> Recorded data:

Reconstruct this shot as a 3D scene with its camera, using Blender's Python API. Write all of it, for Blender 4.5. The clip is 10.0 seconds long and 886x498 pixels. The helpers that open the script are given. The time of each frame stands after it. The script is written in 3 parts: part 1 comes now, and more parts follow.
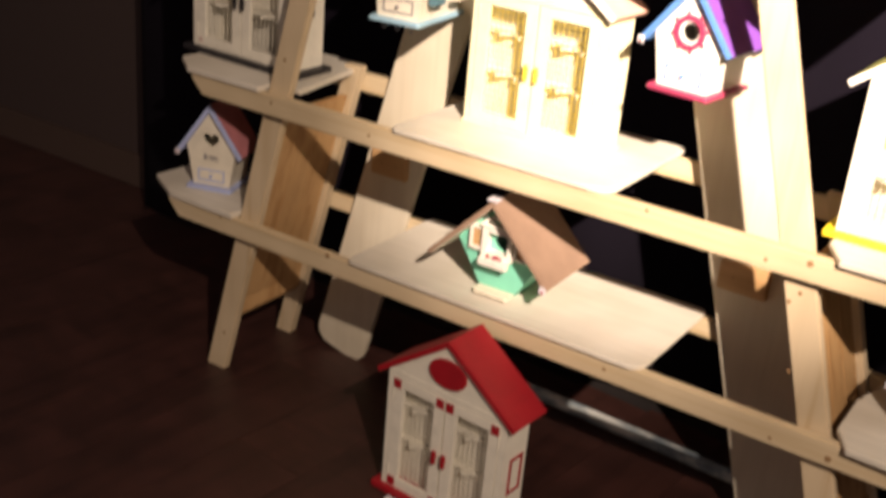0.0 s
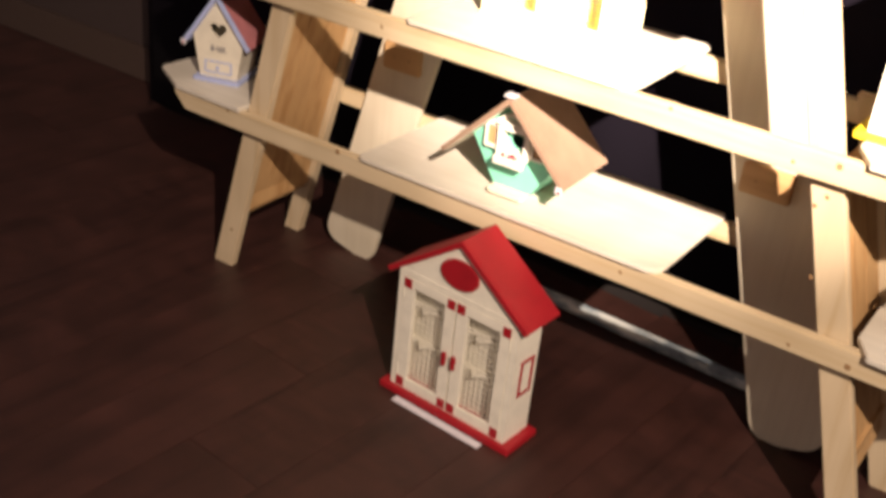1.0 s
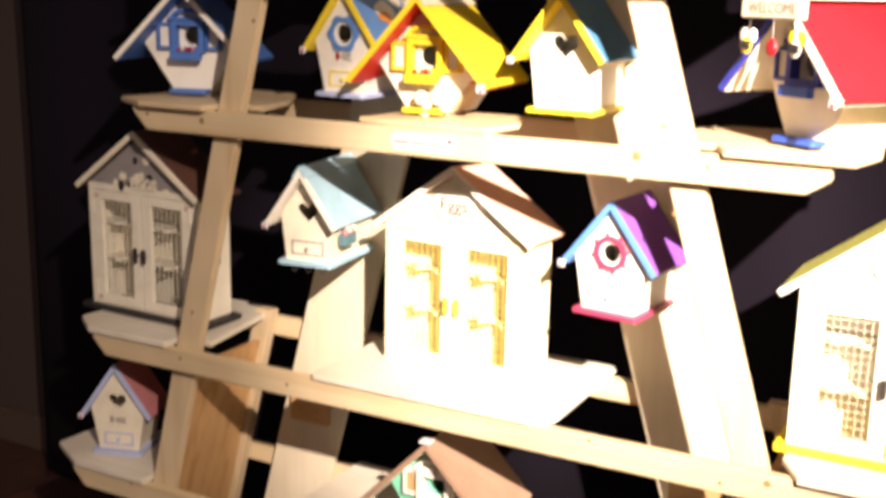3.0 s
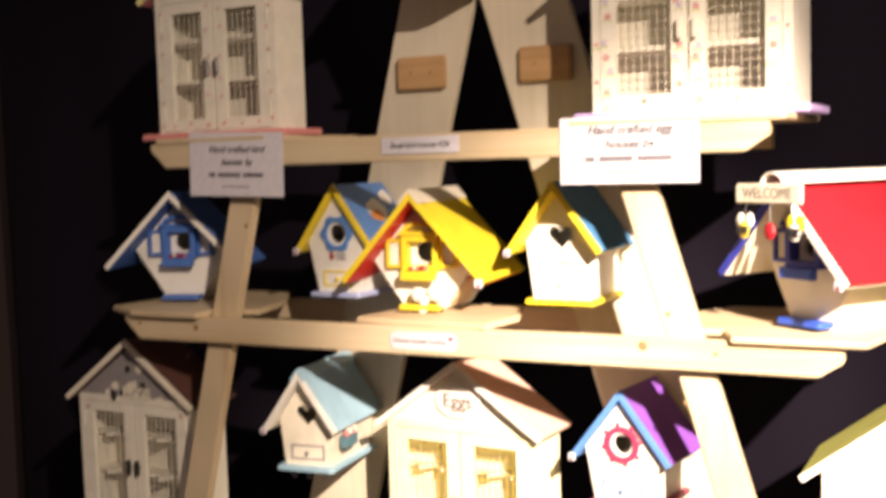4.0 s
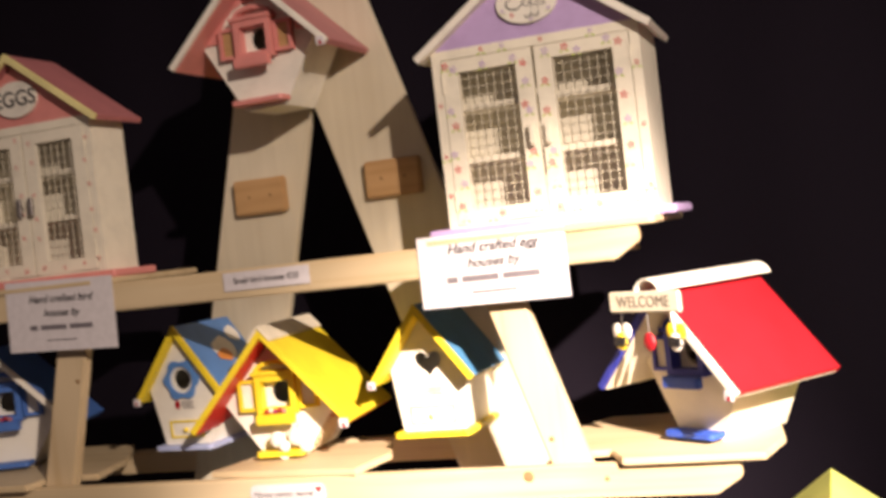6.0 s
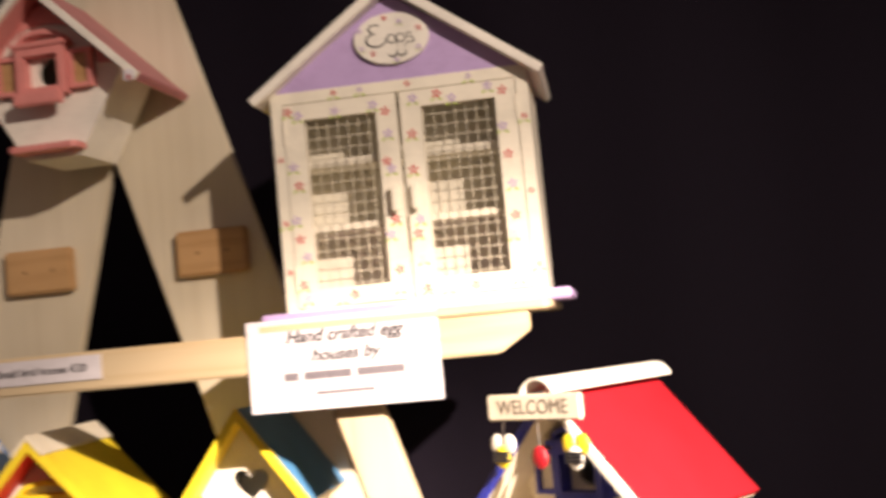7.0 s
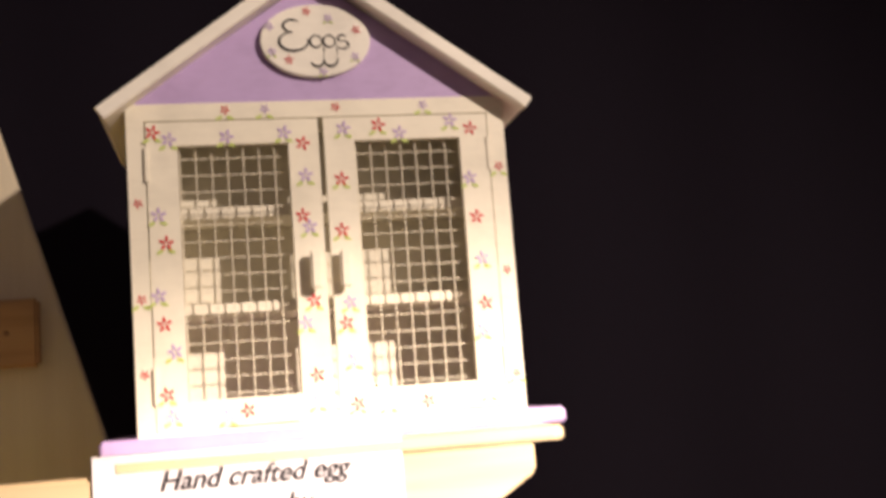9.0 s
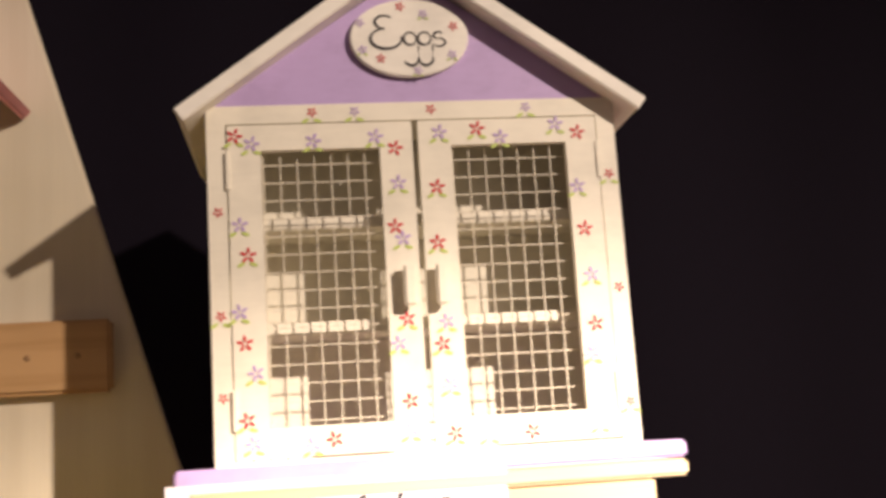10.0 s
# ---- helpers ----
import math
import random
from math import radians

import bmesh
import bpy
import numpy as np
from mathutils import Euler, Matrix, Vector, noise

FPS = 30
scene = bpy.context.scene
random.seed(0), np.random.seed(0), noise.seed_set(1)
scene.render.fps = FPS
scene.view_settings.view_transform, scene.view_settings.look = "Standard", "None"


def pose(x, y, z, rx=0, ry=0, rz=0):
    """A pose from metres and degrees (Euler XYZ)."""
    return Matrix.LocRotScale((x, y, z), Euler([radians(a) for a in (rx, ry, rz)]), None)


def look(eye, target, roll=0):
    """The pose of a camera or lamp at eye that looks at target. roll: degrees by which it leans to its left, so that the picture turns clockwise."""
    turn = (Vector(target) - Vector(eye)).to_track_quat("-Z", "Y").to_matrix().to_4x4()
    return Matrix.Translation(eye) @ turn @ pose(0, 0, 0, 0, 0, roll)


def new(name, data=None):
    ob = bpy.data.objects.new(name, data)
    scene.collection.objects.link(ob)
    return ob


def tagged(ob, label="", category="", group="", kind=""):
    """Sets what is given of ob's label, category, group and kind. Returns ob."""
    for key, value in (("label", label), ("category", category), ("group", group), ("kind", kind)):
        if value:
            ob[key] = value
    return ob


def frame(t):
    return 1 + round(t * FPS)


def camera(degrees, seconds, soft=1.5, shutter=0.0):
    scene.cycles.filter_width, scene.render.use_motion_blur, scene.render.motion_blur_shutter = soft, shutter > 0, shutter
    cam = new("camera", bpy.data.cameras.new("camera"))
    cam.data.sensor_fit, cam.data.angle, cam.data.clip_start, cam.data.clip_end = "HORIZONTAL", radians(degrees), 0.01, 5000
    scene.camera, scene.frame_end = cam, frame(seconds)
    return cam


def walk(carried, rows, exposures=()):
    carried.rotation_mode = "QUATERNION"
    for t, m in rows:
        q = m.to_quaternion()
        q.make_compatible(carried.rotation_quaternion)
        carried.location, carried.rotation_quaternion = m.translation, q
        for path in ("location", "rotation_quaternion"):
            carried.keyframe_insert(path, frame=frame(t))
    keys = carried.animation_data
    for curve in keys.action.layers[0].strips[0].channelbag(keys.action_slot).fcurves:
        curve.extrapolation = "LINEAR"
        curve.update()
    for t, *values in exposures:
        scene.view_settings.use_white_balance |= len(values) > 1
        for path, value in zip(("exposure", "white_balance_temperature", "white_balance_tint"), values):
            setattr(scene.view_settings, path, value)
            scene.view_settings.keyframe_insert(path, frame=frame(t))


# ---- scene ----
cam = camera(42.84, 10.0, soft=3.5, shutter=0.5)
# seconds, place and turn of the handheld camera
PATH = [
    (0, (0.9099, -1.7750, 1.3930, 66.135, -4.717, 34.169)),
    (0.3, (0.8899, -1.7706, 1.3912, 63.212, -5.145, 33.853)),
    (0.5, (0.8766, -1.7659, 1.3877, 61.715, -6.168, 33.373)),
    (0.8, (0.8747, -1.7481, 1.3680, 59.911, -5.721, 34.568)),
    (1, (0.8755, -1.7421, 1.3572, 61.225, -5.450, 34.892)),
    (1.3, (0.8667, -1.7421, 1.3604, 63.161, -4.818, 33.412)),
    (1.5, (0.8632, -1.7389, 1.3597, 64.890, -4.860, 32.651)),
    (1.8, (0.8578, -1.7314, 1.3654, 67.691, -3.548, 32.857)),
    (2, (0.8539, -1.7215, 1.3704, 70.312, -2.503, 33.390)),
    (2.3, (0.8408, -1.7240, 1.3799, 72.792, -2.693, 31.555)),
    (2.5, (0.8350, -1.7215, 1.3859, 74.065, -1.806, 30.369)),
    (2.7, (0.8349, -1.7110, 1.3978, 75.141, -1.454, 29.124)),
    (3.8, (0.7924, -1.6702, 1.4448, 83.544, 0.225, 27.258)),
    (4, (0.7865, -1.6732, 1.4557, 85.485, 1.714, 26.912)),
    (4.2, (0.7786, -1.6652, 1.4696, 86.630, 2.402, 25.701)),
    (4.5, (0.7642, -1.6499, 1.4899, 88.336, 3.352, 24.876)),
    (4.8, (0.7689, -1.6317, 1.5027, 89.981, 4.367, 25.007)),
    (5, (0.7742, -1.6199, 1.5145, 91.972, 6.141, 25.037)),
    (5.2, (0.7644, -1.6212, 1.5159, 92.488, 6.044, 23.269)),
    (6.3, (0.6855, -1.4841, 1.4925, 88.725, 6.160, 17.137)),
    (6.5, (0.6527, -1.4292, 1.4770, 90.498, 5.333, 15.514)),
    (6.8, (0.5990, -1.3296, 1.4791, 92.693, 5.852, 12.536)),
    (7, (0.5639, -1.2625, 1.4802, 94.328, 5.323, 8.385)),
    (7.3, (0.5033, -1.1937, 1.4747, 93.099, 4.002, 5.082)),
    (7.5, (0.4599, -1.1559, 1.4684, 93.862, 3.327, 2.427)),
    (7.7, (0.4146, -1.1100, 1.4749, 95.632, 3.803, 0.574)),
    (8, (0.3577, -1.0601, 1.4688, 96.508, 5.191, -3.467)),
    (8.3, (0.3310, -1.0075, 1.4760, 96.151, 5.078, -8.042)),
    (8.5, (0.3122, -0.9768, 1.4793, 97.465, 5.318, -9.102)),
    (8.8, (0.2851, -0.9215, 1.5102, 95.991, 4.702, -10.178)),
    (9, (0.2724, -0.8803, 1.5358, 97.350, 4.297, -10.339)),
    (9.3, (0.2746, -0.8326, 1.5264, 100.036, 3.974, -8.795)),
    (9.5, (0.2751, -0.8077, 1.5167, 100.818, 4.096, -8.044)),
    (9.7, (0.2746, -0.7993, 1.5230, 99.629, 3.524, -7.515)),
    (10, (0.2635, -0.7952, 1.5254, 99.915, 3.599, -6.683)),
]
EXPOSURES = [(0.0, -0.05), (0.5, 0.3), (1.0, 0.70), (1.5, 0.86), (2.0, 0.82), (2.5, 0.64), (3.2, 0.35), (3.8, 0.1), (4.2, -0.02), (5.0, 0.0), (6.5, -0.10), (8.5, -0.05), (10.0, 0.0)]
walk(cam, [(t, pose(*p)) for t, p in PATH], EXPOSURES)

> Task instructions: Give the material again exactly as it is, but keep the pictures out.

> Answer to this exercise:
Reconstruct this shot as a 3D scene with its camera, using Blender's Python API. Write all of it, for Blender 4.5. The clip is 10.0 seconds long and 886x498 pixels. The helpers that open the script are given. The time of each frame stands after it. The script is written in 3 parts: part 1 comes now, and more parts follow.
0.0 s
1.0 s
3.0 s
4.0 s
6.0 s
7.0 s
9.0 s
10.0 s
# ---- helpers ----
import math
import random
from math import radians

import bmesh
import bpy
import numpy as np
from mathutils import Euler, Matrix, Vector, noise

FPS = 30
scene = bpy.context.scene
random.seed(0), np.random.seed(0), noise.seed_set(1)
scene.render.fps = FPS
scene.view_settings.view_transform, scene.view_settings.look = "Standard", "None"


def pose(x, y, z, rx=0, ry=0, rz=0):
    """A pose from metres and degrees (Euler XYZ)."""
    return Matrix.LocRotScale((x, y, z), Euler([radians(a) for a in (rx, ry, rz)]), None)


def look(eye, target, roll=0):
    """The pose of a camera or lamp at eye that looks at target. roll: degrees by which it leans to its left, so that the picture turns clockwise."""
    turn = (Vector(target) - Vector(eye)).to_track_quat("-Z", "Y").to_matrix().to_4x4()
    return Matrix.Translation(eye) @ turn @ pose(0, 0, 0, 0, 0, roll)


def new(name, data=None):
    ob = bpy.data.objects.new(name, data)
    scene.collection.objects.link(ob)
    return ob


def tagged(ob, label="", category="", group="", kind=""):
    """Sets what is given of ob's label, category, group and kind. Returns ob."""
    for key, value in (("label", label), ("category", category), ("group", group), ("kind", kind)):
        if value:
            ob[key] = value
    return ob


def frame(t):
    return 1 + round(t * FPS)


def camera(degrees, seconds, soft=1.5, shutter=0.0):
    scene.cycles.filter_width, scene.render.use_motion_blur, scene.render.motion_blur_shutter = soft, shutter > 0, shutter
    cam = new("camera", bpy.data.cameras.new("camera"))
    cam.data.sensor_fit, cam.data.angle, cam.data.clip_start, cam.data.clip_end = "HORIZONTAL", radians(degrees), 0.01, 5000
    scene.camera, scene.frame_end = cam, frame(seconds)
    return cam


def walk(carried, rows, exposures=()):
    carried.rotation_mode = "QUATERNION"
    for t, m in rows:
        q = m.to_quaternion()
        q.make_compatible(carried.rotation_quaternion)
        carried.location, carried.rotation_quaternion = m.translation, q
        for path in ("location", "rotation_quaternion"):
            carried.keyframe_insert(path, frame=frame(t))
    keys = carried.animation_data
    for curve in keys.action.layers[0].strips[0].channelbag(keys.action_slot).fcurves:
        curve.extrapolation = "LINEAR"
        curve.update()
    for t, *values in exposures:
        scene.view_settings.use_white_balance |= len(values) > 1
        for path, value in zip(("exposure", "white_balance_temperature", "white_balance_tint"), values):
            setattr(scene.view_settings, path, value)
            scene.view_settings.keyframe_insert(path, frame=frame(t))


# ---- scene ----
cam = camera(42.84, 10.0, soft=3.5, shutter=0.5)
# seconds, place and turn of the handheld camera
PATH = [
    (0, (0.9099, -1.7750, 1.3930, 66.135, -4.717, 34.169)),
    (0.3, (0.8899, -1.7706, 1.3912, 63.212, -5.145, 33.853)),
    (0.5, (0.8766, -1.7659, 1.3877, 61.715, -6.168, 33.373)),
    (0.8, (0.8747, -1.7481, 1.3680, 59.911, -5.721, 34.568)),
    (1, (0.8755, -1.7421, 1.3572, 61.225, -5.450, 34.892)),
    (1.3, (0.8667, -1.7421, 1.3604, 63.161, -4.818, 33.412)),
    (1.5, (0.8632, -1.7389, 1.3597, 64.890, -4.860, 32.651)),
    (1.8, (0.8578, -1.7314, 1.3654, 67.691, -3.548, 32.857)),
    (2, (0.8539, -1.7215, 1.3704, 70.312, -2.503, 33.390)),
    (2.3, (0.8408, -1.7240, 1.3799, 72.792, -2.693, 31.555)),
    (2.5, (0.8350, -1.7215, 1.3859, 74.065, -1.806, 30.369)),
    (2.7, (0.8349, -1.7110, 1.3978, 75.141, -1.454, 29.124)),
    (3.8, (0.7924, -1.6702, 1.4448, 83.544, 0.225, 27.258)),
    (4, (0.7865, -1.6732, 1.4557, 85.485, 1.714, 26.912)),
    (4.2, (0.7786, -1.6652, 1.4696, 86.630, 2.402, 25.701)),
    (4.5, (0.7642, -1.6499, 1.4899, 88.336, 3.352, 24.876)),
    (4.8, (0.7689, -1.6317, 1.5027, 89.981, 4.367, 25.007)),
    (5, (0.7742, -1.6199, 1.5145, 91.972, 6.141, 25.037)),
    (5.2, (0.7644, -1.6212, 1.5159, 92.488, 6.044, 23.269)),
    (6.3, (0.6855, -1.4841, 1.4925, 88.725, 6.160, 17.137)),
    (6.5, (0.6527, -1.4292, 1.4770, 90.498, 5.333, 15.514)),
    (6.8, (0.5990, -1.3296, 1.4791, 92.693, 5.852, 12.536)),
    (7, (0.5639, -1.2625, 1.4802, 94.328, 5.323, 8.385)),
    (7.3, (0.5033, -1.1937, 1.4747, 93.099, 4.002, 5.082)),
    (7.5, (0.4599, -1.1559, 1.4684, 93.862, 3.327, 2.427)),
    (7.7, (0.4146, -1.1100, 1.4749, 95.632, 3.803, 0.574)),
    (8, (0.3577, -1.0601, 1.4688, 96.508, 5.191, -3.467)),
    (8.3, (0.3310, -1.0075, 1.4760, 96.151, 5.078, -8.042)),
    (8.5, (0.3122, -0.9768, 1.4793, 97.465, 5.318, -9.102)),
    (8.8, (0.2851, -0.9215, 1.5102, 95.991, 4.702, -10.178)),
    (9, (0.2724, -0.8803, 1.5358, 97.350, 4.297, -10.339)),
    (9.3, (0.2746, -0.8326, 1.5264, 100.036, 3.974, -8.795)),
    (9.5, (0.2751, -0.8077, 1.5167, 100.818, 4.096, -8.044)),
    (9.7, (0.2746, -0.7993, 1.5230, 99.629, 3.524, -7.515)),
    (10, (0.2635, -0.7952, 1.5254, 99.915, 3.599, -6.683)),
]
EXPOSURES = [(0.0, -0.05), (0.5, 0.3), (1.0, 0.70), (1.5, 0.86), (2.0, 0.82), (2.5, 0.64), (3.2, 0.35), (3.8, 0.1), (4.2, -0.02), (5.0, 0.0), (6.5, -0.10), (8.5, -0.05), (10.0, 0.0)]
walk(cam, [(t, pose(*p)) for t, p in PATH], EXPOSURES)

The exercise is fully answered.